Season Veggies First
Pat shrimp dry and set aside. Toss bell-pepper strips and zucchini half-moons in the flavor base until glossy, then spread them on the sheet pan in a single layer. Roast 8 minutes—this head start ensures tender-crisp veg and prevents shrimp from overcooking.
Add Shrimp & Garlic
Push veggies to the edges. In the same bowl (no need to rinse) toss shrimp with remaining 1 Tbsp olive oil, ½ tsp salt, and 3 minced garlic cloves. Arrange shrimp in center of pan, not overlapping, so they roast rather than steam.
Roast to Perfection
Return pan to oven and roast 6–8 minutes more, until shrimp curl into a loose C-shape and turn opaque with coral-pink edges. Remove pan promptly; shrimp continue cooking from residual heat.
Finish Fresh
Sprinkle 2 Tbsp chopped parsley, 1 Tbsp chopped dill, 1 Tbsp minced chives, and remaining 1 tsp lemon juice over the hot pan. Toss gently so herbs wilt just enough to release their perfume without turning army-green.
Serve & Savor
Pile everything onto a platter, spoon over any garlicky juices, and serve with lemon wedges and crusty whole-grain bread to mop up the spectacular pan sauce.
Expert Tips
Dry = Sear
Pat shrimp thoroughly with paper towels; excess water causes steaming instead of that coveted light char.
Size Matters
Stick with 26/30 count. Smimp smaller than 36/40 will overcook before your veggies finish.
Two-Stage Garlic
Roasted garlic becomes mellow and nutty; the fresh mince added after roasting keeps the zing alive.
Hot Pan, Quick Roast
Start veggies while the oven is still climbing to 425 °F; the gradual heat softens them without sogginess.
No Overcrowding
Use a half-sheet (13Ă—18) if doubling. Crowding traps steam and turns shrimp rubbery instead of plump.
Lemon Last
Adding citrus after roasting preserves the bright, volatile oils that fade under prolonged heat.
Variations to Try
- Mediterranean: Swap zucchini for cherry tomatoes and olives, finish with crumbled feta and oregano.

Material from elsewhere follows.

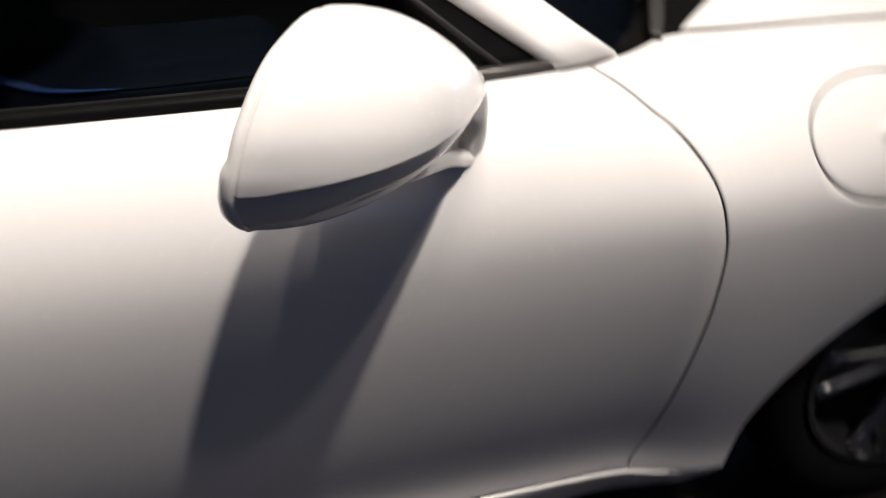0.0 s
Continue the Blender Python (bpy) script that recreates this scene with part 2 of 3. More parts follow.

- Cajun: Replace red-pepper flakes with ½ tsp smoked paprika + ¼ tsp cayenne; add sliced andouille sausage for smoky depth.
- Low-Carb Verde: Trade bell peppers for asparagus and green beans, toss with 2 Tbsp salsa verde after roasting.
- Tropical: Add mango chunks during the last 2 minutes of roasting, garnish with toasted coconut and cilantro.
- Surf & Turf: Nestle in bite-size pieces of turkey kielbasa or diced chicken sausage alongside the shrimp.
Storage Tips
Cool leftovers completely, then transfer to an airtight container and refrigerate up to 3 days. For best texture, reheat in a dry skillet over medium heat for 3 minutes, shaking often, until just warmed through. Microwaves work in a pinch—cover loosely and heat at 60 % power for 90 seconds. Freeze portions in silicone bags up to 2 months; thaw overnight in the fridge and reheat as above. The veggies will soften slightly, but the flavor remains stellar.
Make-ahead shortcut: chop peppers, zucchini, and herbs up to 4 days ahead and store separately. Whisk the dressing and keep in a jar; just shake and proceed when hunger strikes. You can even peel and devein shrimp the night before; line a plate with paper towels, cover with more towels, and refrigerate so they stay dry and odor-free.
Frequently Asked Questions
Healthy Sheet Pan Shrimp with Garlic and Herbs
Ingredients
Instructions
- Preheat oven: Preheat to 425 °F (220 °C). Line a rimmed sheet pan with parchment and lightly oil.
- Make flavor base: Whisk 3 Tbsp olive oil, lemon zest, 1 Tbsp lemon juice, half the garlic, ½ tsp salt, black pepper, and red-pepper flakes.
- Season veggies: Toss bell peppers and zucchini in the mixture; spread on pan. Roast 8 minutes.
- Prep shrimp: Pat shrimp dry, then toss with remaining 1 Tbsp oil, ½ tsp salt, and remaining garlic.
- Roast together: Push veggies to edges, place shrimp in center. Roast 6–8 minutes until shrimp are opaque.
- Finish & serve: Sprinkle herbs and remaining 1 tsp lemon juice. Toss and serve hot with lemon wedges.
Recipe Notes
Shrimp size matters: 26/30 count is ideal. Over-crowding leads to steaming, so use two pans if doubling. Leftovers keep 3 days refrigerated.